EDIT: If you mean M$ Windows dialog boxes, like the previous poster said, I guess you'd have to resize them during runtime with API calls if you refer to a dialog box loaded from a resource template. I have never tried to automate something like that though; I guess child control would have to be stepped through and resized accordingly though.
Sorry, I had a moment in which I thought everything was under Window's API. You are correct, I am utilizing the Window's Dialog Box. I normally code in 800x600, yes this is my default screen size, and I changed to 1024x768.

From taking a look at dialog boxes in programs such as Photoshop, Finale, and Dev-C++, it seems that "all" programs do not resize their dialog boxes at all.

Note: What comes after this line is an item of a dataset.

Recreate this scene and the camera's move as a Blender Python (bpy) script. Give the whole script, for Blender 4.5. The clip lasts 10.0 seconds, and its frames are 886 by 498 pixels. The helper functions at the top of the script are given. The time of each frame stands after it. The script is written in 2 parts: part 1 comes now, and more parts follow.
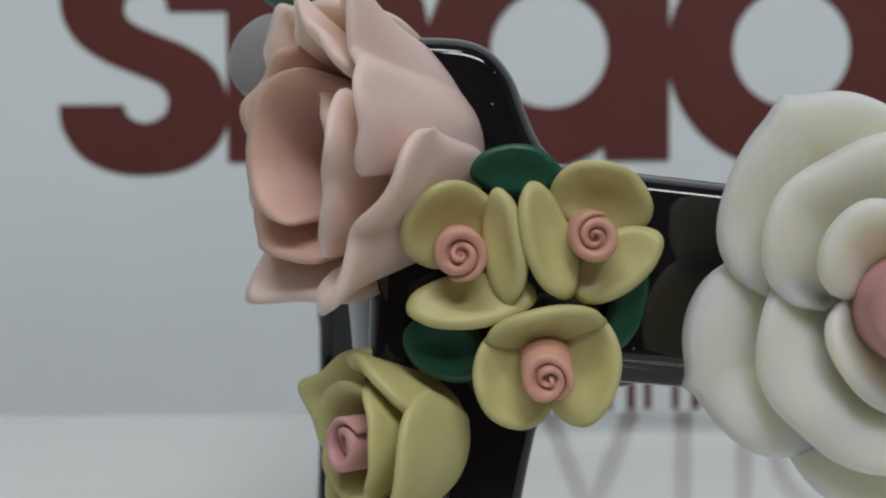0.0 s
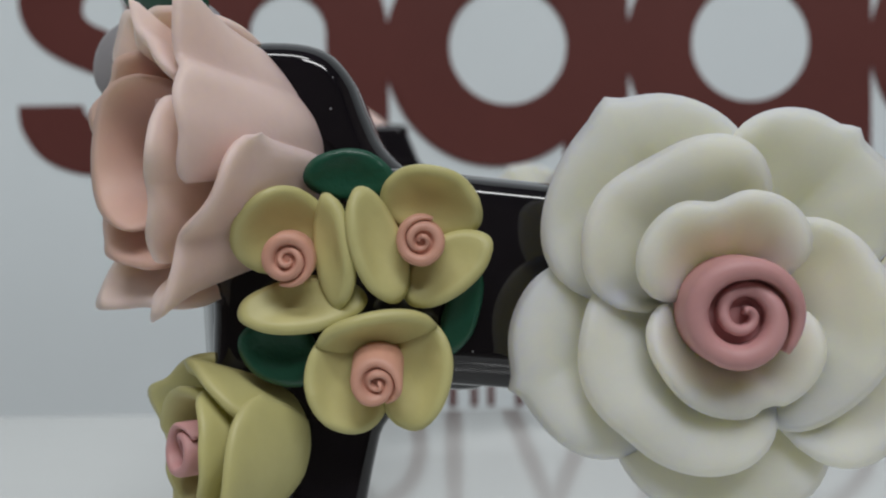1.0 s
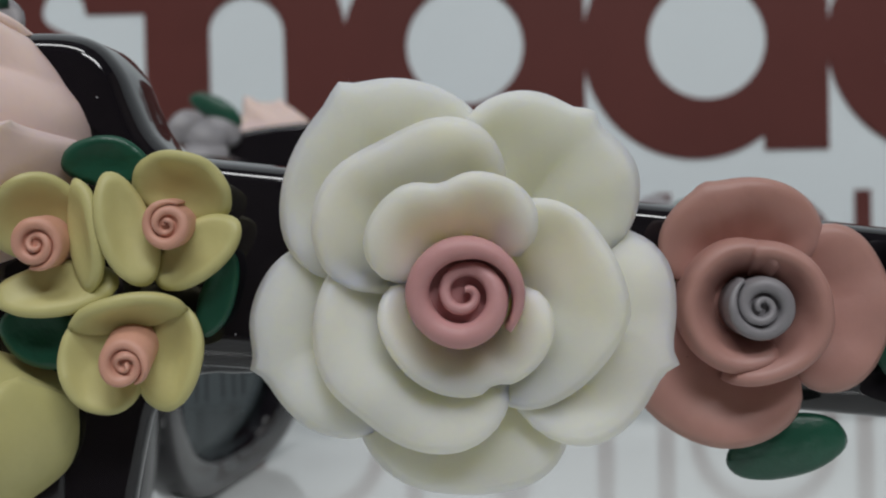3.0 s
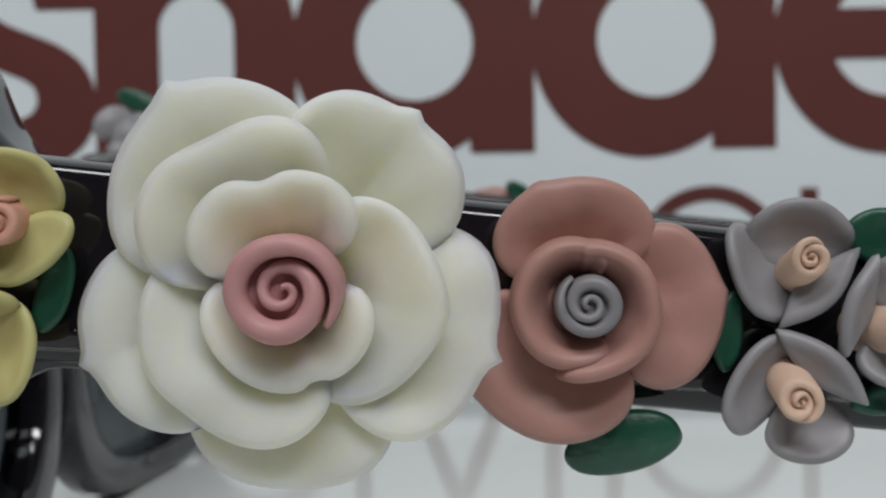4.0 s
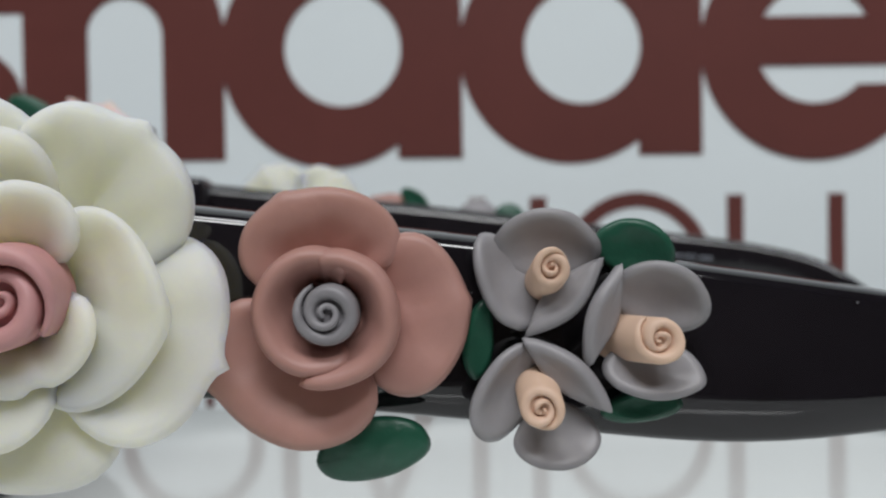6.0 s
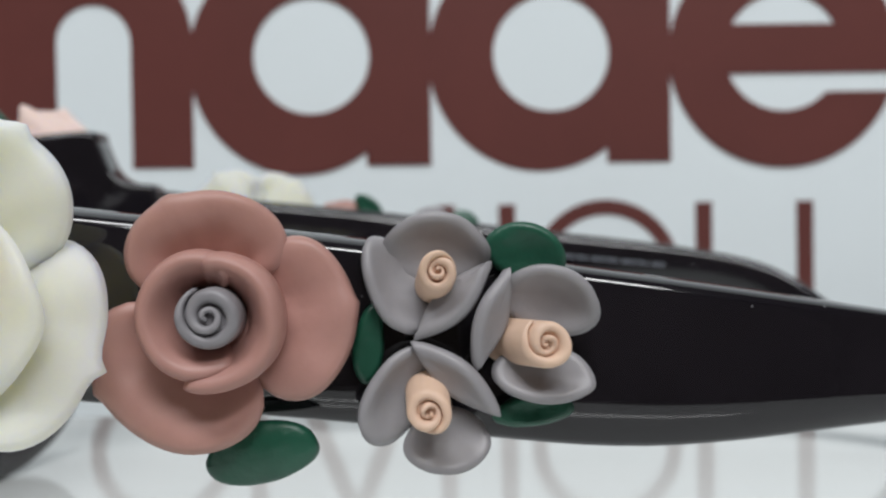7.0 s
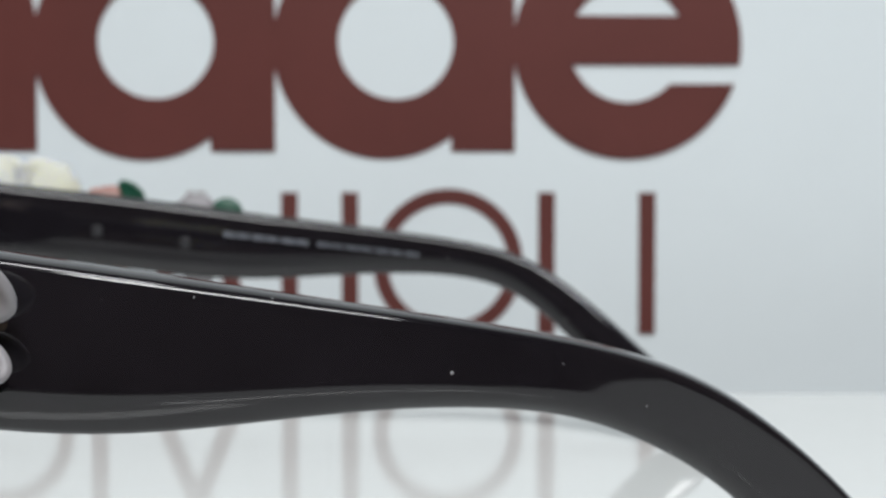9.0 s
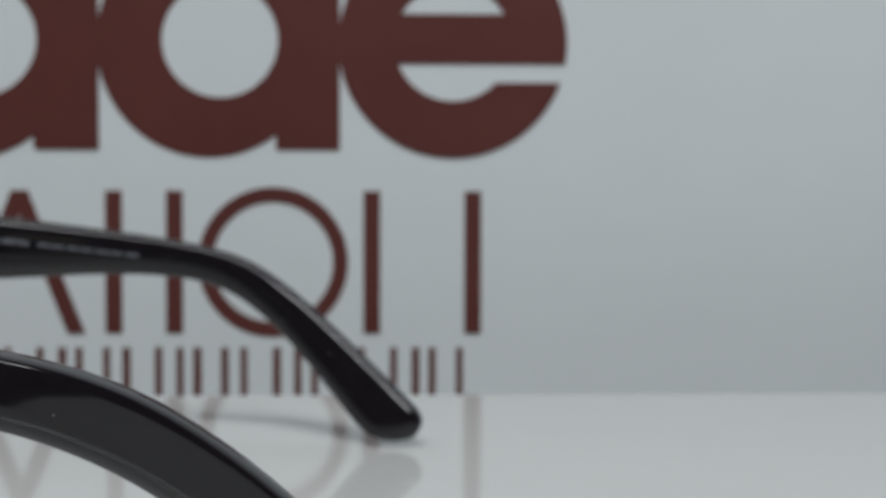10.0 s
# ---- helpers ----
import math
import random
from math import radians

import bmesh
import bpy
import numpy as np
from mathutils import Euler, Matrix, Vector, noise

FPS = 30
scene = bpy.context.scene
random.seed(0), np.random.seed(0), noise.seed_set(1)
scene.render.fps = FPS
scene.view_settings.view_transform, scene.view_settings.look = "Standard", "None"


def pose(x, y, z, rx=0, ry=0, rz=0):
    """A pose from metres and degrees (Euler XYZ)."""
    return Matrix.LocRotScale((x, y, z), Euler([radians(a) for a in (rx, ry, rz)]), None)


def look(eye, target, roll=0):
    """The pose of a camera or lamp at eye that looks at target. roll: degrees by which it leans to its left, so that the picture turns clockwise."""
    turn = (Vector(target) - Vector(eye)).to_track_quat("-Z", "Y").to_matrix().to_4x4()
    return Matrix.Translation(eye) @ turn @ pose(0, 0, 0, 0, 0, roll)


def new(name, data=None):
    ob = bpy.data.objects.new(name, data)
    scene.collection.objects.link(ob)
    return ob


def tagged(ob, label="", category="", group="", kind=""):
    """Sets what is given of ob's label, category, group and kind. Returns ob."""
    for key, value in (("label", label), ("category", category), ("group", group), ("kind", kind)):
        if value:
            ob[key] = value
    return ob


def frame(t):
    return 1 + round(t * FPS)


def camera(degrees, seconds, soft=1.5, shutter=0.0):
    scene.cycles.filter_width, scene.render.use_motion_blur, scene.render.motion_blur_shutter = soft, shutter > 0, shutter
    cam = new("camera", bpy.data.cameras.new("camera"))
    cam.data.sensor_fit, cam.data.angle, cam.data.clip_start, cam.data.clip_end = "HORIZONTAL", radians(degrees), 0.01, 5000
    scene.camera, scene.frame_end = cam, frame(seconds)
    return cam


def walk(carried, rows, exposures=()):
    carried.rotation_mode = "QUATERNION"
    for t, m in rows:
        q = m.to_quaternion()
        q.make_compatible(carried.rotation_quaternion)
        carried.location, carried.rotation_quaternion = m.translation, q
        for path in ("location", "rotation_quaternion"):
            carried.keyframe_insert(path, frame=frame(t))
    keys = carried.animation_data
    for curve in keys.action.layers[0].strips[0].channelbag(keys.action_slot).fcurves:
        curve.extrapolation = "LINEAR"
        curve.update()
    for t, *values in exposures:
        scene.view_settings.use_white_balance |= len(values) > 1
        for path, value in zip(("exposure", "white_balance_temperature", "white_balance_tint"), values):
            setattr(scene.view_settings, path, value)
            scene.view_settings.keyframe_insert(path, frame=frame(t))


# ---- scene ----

I guess it just seems wierd to me due to the fact that the static text and controls become miniature.

If one were to read information and carry out various functions within a dialog box, would it be of benefit to go through the trouble of resizing or just go with the others and let it be? Although, all the applications' I have can resize their work area to suit the size.

Thank you.
Quote:Original post by Xiachunyi
Sorry, I had a moment in which I thought everything was under Window's API. You are correct, I am utilizing the Window's Dialog Box. I normally code in 800x600, yes this is my default screen size, and I changed to 1024x768.

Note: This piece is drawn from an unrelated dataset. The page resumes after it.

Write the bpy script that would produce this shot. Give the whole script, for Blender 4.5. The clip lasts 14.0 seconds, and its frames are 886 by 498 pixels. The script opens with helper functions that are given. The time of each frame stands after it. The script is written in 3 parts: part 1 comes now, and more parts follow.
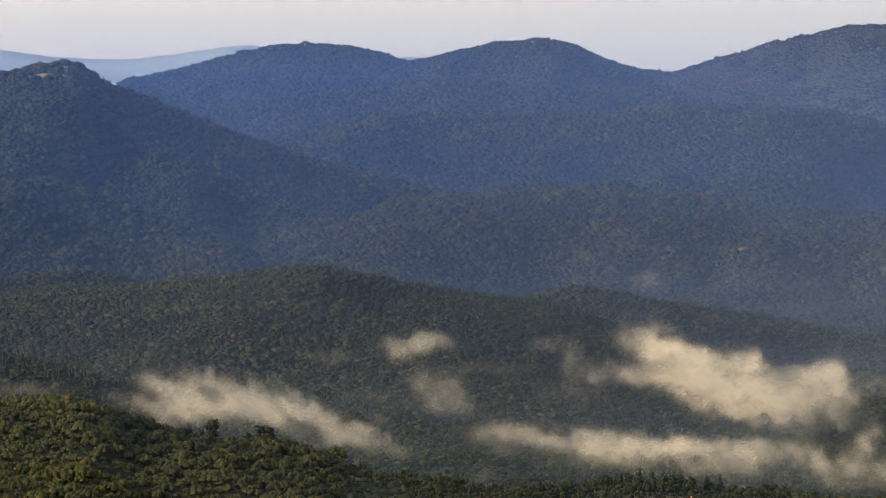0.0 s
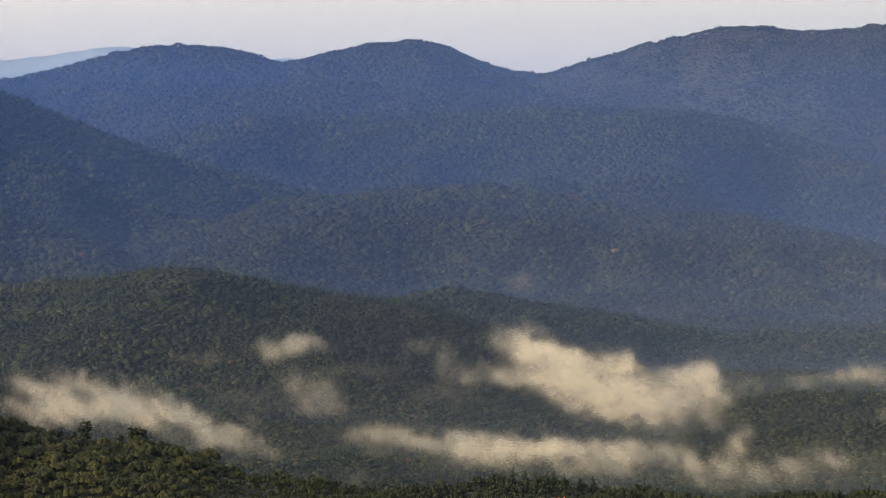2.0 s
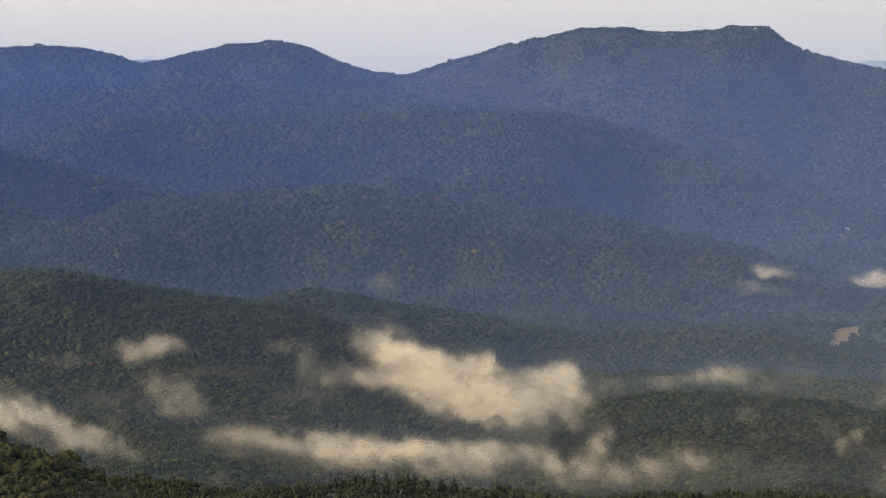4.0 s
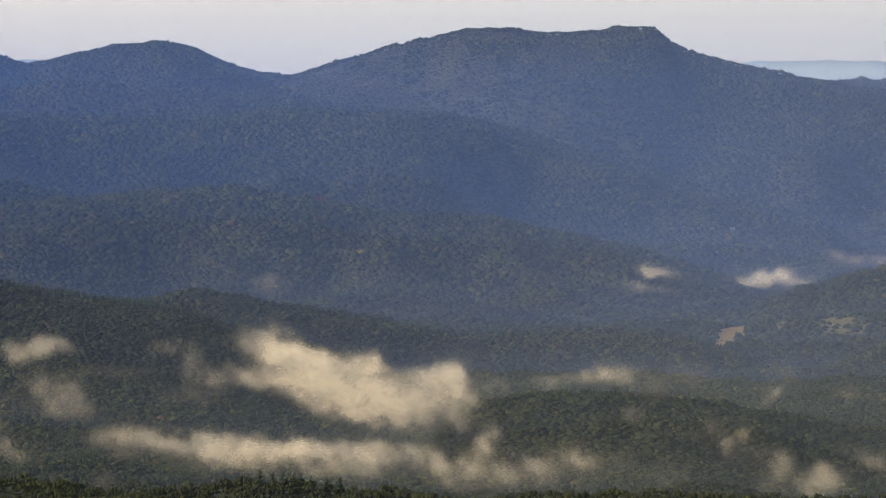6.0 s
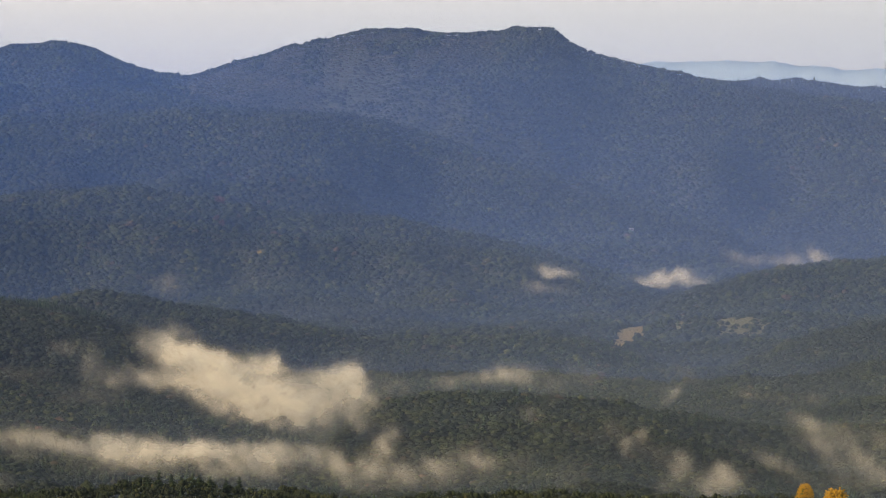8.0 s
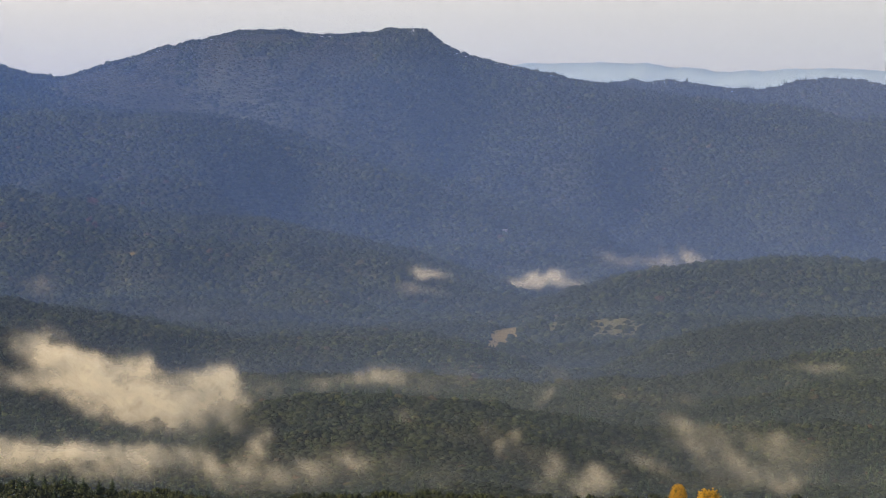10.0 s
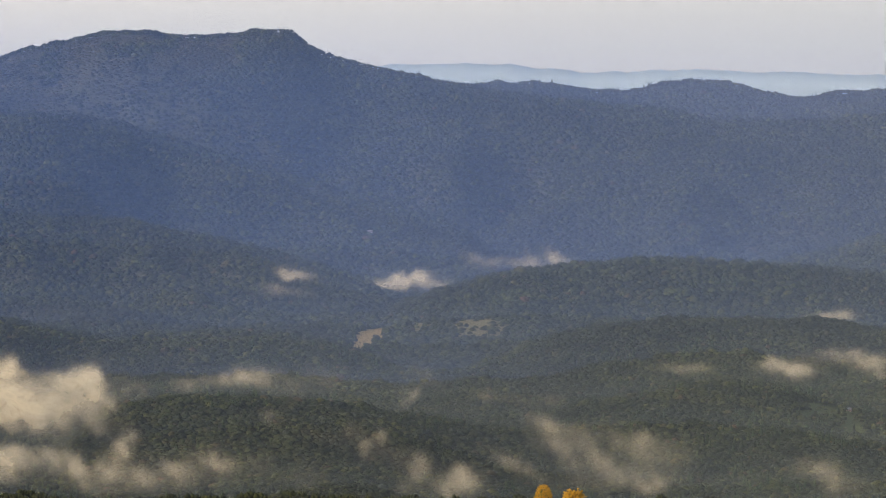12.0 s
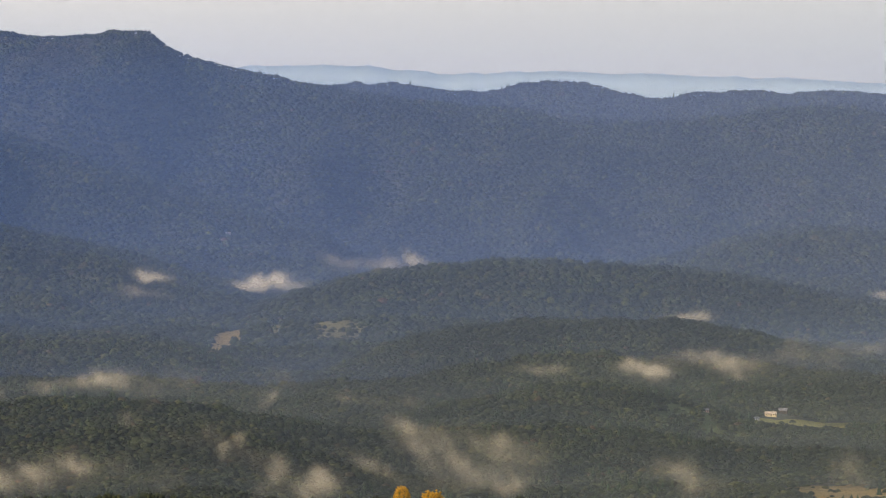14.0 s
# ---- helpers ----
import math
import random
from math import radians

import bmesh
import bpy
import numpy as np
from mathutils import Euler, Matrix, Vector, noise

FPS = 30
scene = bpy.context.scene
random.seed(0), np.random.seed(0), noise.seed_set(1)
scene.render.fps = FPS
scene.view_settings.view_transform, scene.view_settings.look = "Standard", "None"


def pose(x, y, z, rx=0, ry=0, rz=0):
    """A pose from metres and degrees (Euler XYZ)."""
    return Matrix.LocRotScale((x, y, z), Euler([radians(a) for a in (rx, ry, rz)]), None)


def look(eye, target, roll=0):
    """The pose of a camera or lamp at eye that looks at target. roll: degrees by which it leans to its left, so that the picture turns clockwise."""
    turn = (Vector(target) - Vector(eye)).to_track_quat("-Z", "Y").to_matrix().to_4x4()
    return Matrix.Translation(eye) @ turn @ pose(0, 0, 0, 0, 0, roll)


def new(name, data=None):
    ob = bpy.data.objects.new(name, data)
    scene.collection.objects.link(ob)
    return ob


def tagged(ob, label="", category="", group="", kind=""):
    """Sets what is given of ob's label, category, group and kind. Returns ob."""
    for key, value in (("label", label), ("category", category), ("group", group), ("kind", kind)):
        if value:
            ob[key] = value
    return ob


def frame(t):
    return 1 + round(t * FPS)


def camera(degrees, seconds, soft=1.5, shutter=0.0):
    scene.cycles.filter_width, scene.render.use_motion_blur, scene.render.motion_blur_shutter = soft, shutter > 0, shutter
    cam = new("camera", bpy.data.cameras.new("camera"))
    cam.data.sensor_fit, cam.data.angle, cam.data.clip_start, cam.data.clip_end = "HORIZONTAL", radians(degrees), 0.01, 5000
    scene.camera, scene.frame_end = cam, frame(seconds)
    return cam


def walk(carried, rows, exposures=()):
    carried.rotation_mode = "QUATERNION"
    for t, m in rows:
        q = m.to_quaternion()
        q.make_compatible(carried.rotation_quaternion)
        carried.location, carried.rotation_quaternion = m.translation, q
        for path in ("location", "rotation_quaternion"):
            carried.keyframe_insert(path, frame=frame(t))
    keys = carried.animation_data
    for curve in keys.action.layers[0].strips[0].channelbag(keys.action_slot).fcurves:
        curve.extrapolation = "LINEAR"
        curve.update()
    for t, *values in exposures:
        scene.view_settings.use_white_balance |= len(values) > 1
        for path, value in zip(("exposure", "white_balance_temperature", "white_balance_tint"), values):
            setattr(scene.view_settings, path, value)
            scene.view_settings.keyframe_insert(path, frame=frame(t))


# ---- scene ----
FOV = 12.0
EYE = 200.0
cam = camera(FOV, 14.0, soft=0.95)
# seconds, heading to the left of +y, pitch, lean to the left
PAN = [
    (0, 5.9915, -2.3121, 0.000),
    (0.5, 5.5806, -2.3052, 0.007),
    (1, 5.1419, -2.3006, 0.013),
    (1.5, 4.6987, -2.2960, 0.020),
    (2, 4.2640, -2.2906, 0.027),
    (2.5, 3.8138, -2.2837, 0.034),
    (3, 3.3245, -2.2783, 0.040),
    (3.5, 2.8291, -2.2760, 0.047),
    (6, 0.8204, -2.2691, 0.081),
    (6.5, 0.4678, -2.2683, 0.087),
    (7, 0.1582, -2.2668, 0.094),
    (9.5, -1.8243, -2.2445, 0.128),
    (10, -2.2691, -2.2384, 0.134),
    (10.5, -2.7016, -2.2345, 0.141),
    (11, -3.1525, -2.2299, 0.148),
    (11.5, -3.6272, -2.2245, 0.155),
    (12, -4.1019, -2.2207, 0.161),
    (12.5, -4.5620, -2.2169, 0.168),
    (13, -5.0267, -2.2123, 0.175),
    (13.5, -5.5122, -2.2053, 0.181),
    (14, -6.0299, -2.1930, 0.188),
]
walk(cam, [(t, pose(0, 0, EYE, 90 + pitch, 0, heading) @ pose(0, 0, 0, 0, 0, lean)) for t, heading, pitch, lean in PAN])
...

From taking a look at dialog boxes in programs such as Photoshop, Finale, and Dev-C++, it seems that "all" programs do not resize their dialog boxes at all. I guess it just seems wierd to me due to the fact that the static text and controls become miniature.

If one were to read information and carry out various functions within a dialog box, would it be of benefit to go through the trouble of resizing or just go with the others and let it be? Although, all the applications' I have can resize their work area to suit the size.

Thank you.


It seems the standard is to leave dialog boxes and such the same absolute size in pixels, and only resize the work area like you said. I think you can leave it like that without users complaining; they have come to expect that kind of behaviour from Windows-style applications.